By William K. Jaeger, PhD of Corvallis, Oregon. Jaeger is a professor in the Graduate Program in Applied Economics at Oregon State University. He recently helped inform the debate on Measures 66 and 67 by publishing Perspectives on Oregon’s Taxes (PDF). Emphasis and link in text added by BlueOregon.
A central issue in the debate over Measures 66/67 is whether these tax increases will cost Oregon jobs. Dozens of scholarly studies on the economic effects of state and local taxes and public services have been published in peer-reviewed economics journals over the past 30 years, but to date none of this research has been used to inform Oregonians about the likely job impacts of Measures 66/67. Opponents have instead touted analyses from three economists tied only to a local libertarian advocacy group – analyses that do not reflect the professional standards of economics scholarship. Oregonians deserve better.
What does scholarly economics research say about the likely job impacts of Measures 66/67? There are three parts to this question: What are the typical negative effects of a tax increase? What are the typical positive effects of increased (or maintained) public services? How different is Oregon from a typical state?
First, how would tax increases such as those proposed for Oregon affect jobs for a typical state? Estimates vary considerably, but most scholarly research estimates that for each 1% increase in taxes there will be a 0.1% to 0.3% long-term job loss. For Measures 66/67 this translates into a loss of 7,000-20,000 jobs.
Second, how would the public services paid for with these tax revenues affect jobs in a typical state? This effect depends on how the funds are used. Research estimates suggest larger job effects for health services, medium for education and public safety, lower for highways, and no measurable effects for welfare spending. For Measures 66/67, the available estimates translate into a long-term gain of 9,000-17,000 jobs.
Third, the estimates above are for a typical state. But in states with taxes above average, we expect job losses from a tax increase to be higher that this; and for states with public services above average, we expect the job gains from increased public services to be lower than this.
Where does Oregon stand relative to a typical state? Oregon’s state and local taxes as a share of personal income are significantly below the national average. Oregon’s rank is 43rd based on the most recent data. Thus, because Oregon’s taxes are below average, we would expect job losses in Oregon to be lower than 7,000-20,000.
What about public services? Oregon’s teacher-student ratio places Oregon 49th out of 50 states; Oregon’s school year is the second shortest. Oregon’s university faculty salaries and benefits are significantly below the national average. So, with public services below average, we would expect job gains to be higher than 9,000-17,000.
Thus, scholarly research suggests the net change in jobs in Oregon is likely to be positive. However, there is no research on how much the effect for a typical state should be adjusted for Oregon and, indeed, the available research should be viewed as providing only “ball park” estimates. Nevertheless, the research provides no support for the claim that Oregon will lose jobs in the long run.
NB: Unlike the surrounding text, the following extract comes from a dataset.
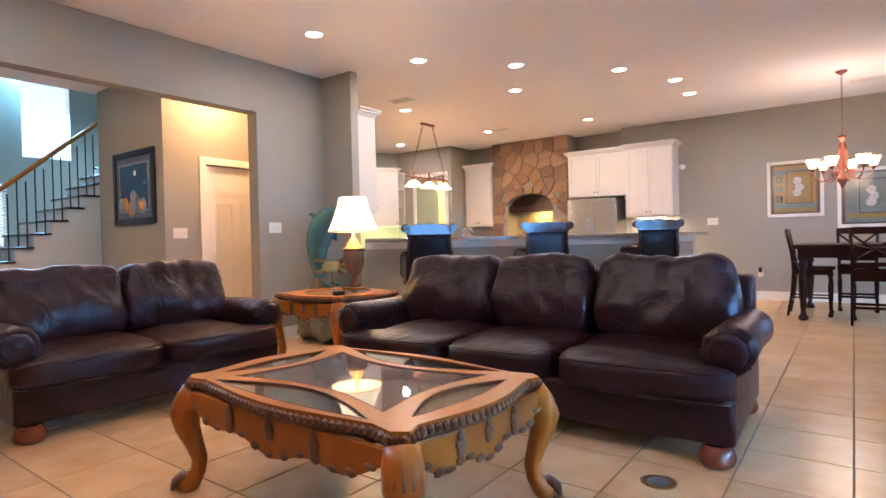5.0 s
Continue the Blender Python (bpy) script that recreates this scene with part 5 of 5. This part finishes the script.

Indeed, even if keeping taxes low were to increase jobs in Oregon, this is not the same as increasing jobs for Oregonians. Many new hires by Oregon businesses come from other states, and in-migrants to Oregon tend to have higher levels of education than current Oregon residents. Thus, in-migrants are more likely to out-compete current Oregonians for high paying jobs. Since Oregon businesses can hire nationally but must pay taxes locally, it should not be surprising that businesses favor low taxes. This reality suggests that in addition to helping businesses create jobs, more attention should be paid to preparing Oregon’s workers to compete for those jobs that are created.